In the listing that follows, retype every line from the first through the one containing "return cedar_meshes(seed, [(0.1, r0". Pictures are to be left out.

##########

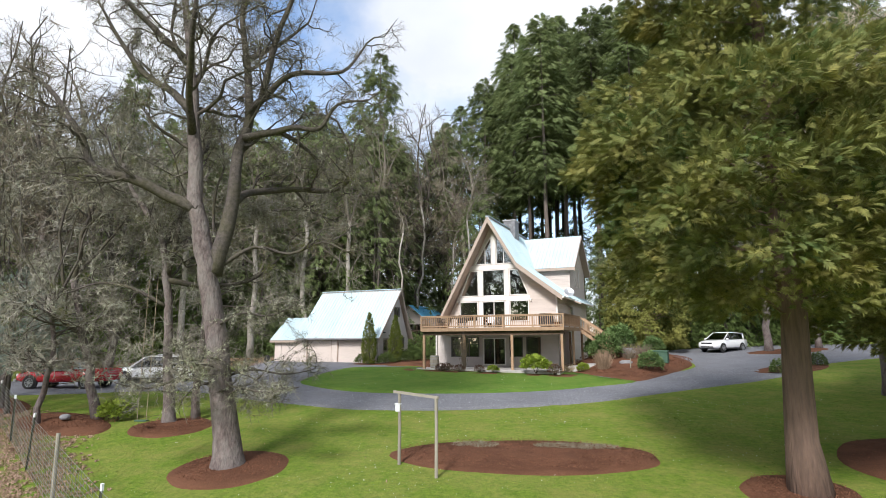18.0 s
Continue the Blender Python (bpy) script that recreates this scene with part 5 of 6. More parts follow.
drape("mulch_bed", [tuple((GARAGE @ Vector((u, v, 0))).xy) for u, v in ((5.2, -1.6), (7.5, -1.8), (10.5, -0.6), (12.0, -1.2), (12.3, 3.0), (10.5, 6.5), (7.3, 6.5), (7.2, 0.2), (5.2, -0.2))], 0.06,
      "mulch", "bark mulch bed between garage and house", "mulch bed", mound=0.1, step=0.4, rough=0.06, kind="")
drape("mulch_bed", [tuple((HOUSE @ Vector((u, v, 0))).xy) for u, v in ((-6.2, -1.0), (-2, -1.05), (2, -1.0), (5.3, -0.9), (5.6, 0.4), (4.45, 0.5), (4.35, -0.06), (-5.4, -0.06), (-6.3, 0.6))], 0.1,
      "mulch", "narrow bark mulch bed along the patio", "mulch bed", mound=0.02, step=0.35, rough=0.05, kind="")


def cypress(seed, h, r0):
    return cedar_meshes(seed, [(0.1, r0 * 0.7), (h * 0.25, r0), (h * 0.55, r0 * 0.85), (h * 0.85, r0 * 0.4), (h, 0.03)], 0.07, h * 0.9, 330, 22, 0.22, "cypress_leaf", "limb_bark", puff=0.14, pairs=1, width=0.14, hang=0.0, thick=0.8, lobe=0.15)


for x, y, h, r0, sd_ in ((-11.9, 63.4, 3.9, 0.56, 1), (-10.25, 65.2, 3.7, 0.54, 2)):
    ob = conifer("cypress", "narrow pointed columnar cypress beside the garage", cypress(90 + sd_, h, r0), on_bed(x, y, 0.05), "cypresses by the garage")
cyp_s = cypress(95, 2.0, 0.5)
for x, y in ((-40.7, 56.0), (-38.0, 55.2), (-37.2, 55.9)):
    conifer("cypress", "small dark conical evergreen by the portable toilet", cyp_s, on_bed(x, y), "evergreens by the toilet")
twiggy("ornamental_grass", "tall clump of dry tan ornamental grass", 1, 0.62, 1.5, 420, "stalk", on_bed(4.6, 57.7, 0.12), 0.01)
twiggy("bare_shrub", "leafless reddish-brown twiggy shrub in mulch", 2, 0.8, 1.2, 160, "twig_brown", on_bed(6.8, 61.0, 0.25))
twiggy("bare_shrub", "leafless brown twiggy shrub in mulch", 3, 0.7, 1.0, 140, "twig_brown", on_bed(7.8, 61.8, 0.25))
twiggy("bare_shrub", "small dry twiggy shrub by the deck post", 4, 0.5, 0.6, 120, "straw", on_bed(2.5, 57.9, 0.05))
twiggy("climbing_vine", "leafless vine tangled up a deck post", 5, 0.35, 2.6, 60, "twig_brown", HOUSE @ Matrix.Translation((-1.95, 0.15, 0)), 0.011)
bare_tree("fruit_bush", "leafless tangled grey fruit bush by the garden", bare_tree_meshes(97, 2.6, 0.09, fork=0.2, limbs=8, spread=0.5, counts=(5, 5, 4), gnarl=0.4, leaders=6, twig="pale_twig", lichen=1.0, tuft=0.06, twiglet=0.3, thin=0.009,
          twig_r=0.008, floor=0.2), on_bed(16.4, 31.6))
ge = Geo()
rk = random.Random(6)
ico = [(0.5 * math.cos(a) * math.cos(b), 0.42 * math.sin(a) * math.cos(b), 0.3 * math.sin(b)) for b in (-0.6, 0.0, 0.5, 1.0) for a in [i * 0.785 for i in range(8)]]
rock_f = [(r * 8 + i, r * 8 + (i + 1) % 8, r * 8 + 8 + (i + 1) % 8, r * 8 + 8 + i) for r in range(3) for i in range(8)] + [tuple(range(24, 32)), tuple(range(7, -1, -1))]
for x, y, s in ((6.3, 59.6, 0.9), (7.0, 62.6, 1.3), (5.9, 64.0, 1.2), (-20.2, 43.9, 0.5)):
    gr = Geo().add([(a * s * rk.uniform(0.85, 1.15), b * s * rk.uniform(0.85, 1.15), c * s) for a, b, c in ico], rock_f)
    solo("boulder", gr, "stone", "grey garden boulder half sunk in mulch", "rock", on_bed(x, y, 0.3), smooth=True)
solo("utility_box", Geo().box(-0.55, -0.45, -0.1, 0.55, 0.45, 0.62, 0.04).box(-0.58, -0.48, 0.62, 0.58, 0.48, 0.72, 0.03), "green_box", "green metal utility box in the mulch bed", "utility box", on_bed(8.6, 60.3, 0.3, -20))
solo("garden_stake", Geo().beam((0, 0, -0.1), (0.02, 0, 0.75), 0.05, 0.05, up=(1, 0, 0)), "old_wood", "short wooden stake in the mulch", "stake", on_bed(6.25, 57.8, 0.2))
lan = thing("garden_lantern", "pale garden lantern on a post", "lantern", on_bed(6.9, 66.0, 0.2))
part("post", Geo().tube([(0, 0, -0.1), (0, 0, 1.0)], [0.05, 0.05], 8), "old_wood", lan)
part("lamp_housing", Geo().box(-0.1, -0.1, 1.0, 0.1, 0.1, 1.2, 0.02), "trim", lan)
part("cap", Geo().lathe([(0.22, 1.2), (0.2, 1.24), (0.03, 1.36)], sides=12), "trim", lan)
walkp = [tuple((HOUSE @ Vector((u, v, 0))).xy) for u, v in ((4.5, 1.6), (5.3, 1.5), (6.0, 2.3), (6.2, 3.4), (5.5, 3.5), (5.0, 2.7))]
drape("garden_path", smooth_loop(walkp, 4), 0.42, "concrete", "pale curving concrete path to the steps", "path", step=0.4)

# ---- things at the house ----
bar = thing("barrel", "weathered oak half-barrel planter on the patio", "barrel", HOUSE @ Matrix.Translation((-4.45, 1.0, -0.02)))
part("barrel_body", Geo().lathe([(0.27, 0), (0.31, 0.2), (0.335, 0.42), (0.31, 0.66), (0.27, 0.86), (0.24, 0.86), (0.24, 0.8)], sides=20), "old_wood", bar)
for z, r0 in ((0.08, 0.292), (0.27, 0.325), (0.6, 0.325), (0.78, 0.292)):
    part("hoop", Geo().lathe([(r0, z), (r0 + 0.008, z + 0.01), (r0 + 0.008, z + 0.04), (r0, z + 0.05)], sides=20), "galv", bar)
tab = thing("patio_table", "round dark patio table on the deck", "table", HOUSE @ Matrix.Translation((-3.2, 1.5, FLOOR)))
part("tabletop", Geo().lathe([(0.6, 0.7), (0.62, 0.71), (0.62, 0.735), (0.6, 0.74)], sides=24), "dark_wood", tab)
for i in range(4):
    a = i * 1.571 + 0.4
    part("leg", Geo().beam((0.2 * math.cos(a), 0.2 * math.sin(a), 0.7), (0.42 * math.cos(a), 0.42 * math.sin(a), 0.0), 0.04, 0.04), "dark_wood", tab)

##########

== PROBLEM SOLUTION ==
18.0 s
Continue the Blender Python (bpy) script that recreates this scene with part 5 of 6. More parts follow.
drape("mulch_bed", [tuple((GARAGE @ Vector((u, v, 0))).xy) for u, v in ((5.2, -1.6), (7.5, -1.8), (10.5, -0.6), (12.0, -1.2), (12.3, 3.0), (10.5, 6.5), (7.3, 6.5), (7.2, 0.2), (5.2, -0.2))], 0.06,
      "mulch", "bark mulch bed between garage and house", "mulch bed", mound=0.1, step=0.4, rough=0.06, kind="")
drape("mulch_bed", [tuple((HOUSE @ Vector((u, v, 0))).xy) for u, v in ((-6.2, -1.0), (-2, -1.05), (2, -1.0), (5.3, -0.9), (5.6, 0.4), (4.45, 0.5), (4.35, -0.06), (-5.4, -0.06), (-6.3, 0.6))], 0.1,
      "mulch", "narrow bark mulch bed along the patio", "mulch bed", mound=0.02, step=0.35, rough=0.05, kind="")


def cypress(seed, h, r0):
    return cedar_meshes(seed, [(0.1, r0 * 0.7), (h * 0.25, r0), (h * 0.55, r0 * 0.85), (h * 0.85, r0 * 0.4), (h, 0.03)], 0.07, h * 0.9, 330, 22, 0.22, "cypress_leaf", "limb_bark", puff=0.14, pairs=1, width=0.14, hang=0.0, thick=0.8, lobe=0.15)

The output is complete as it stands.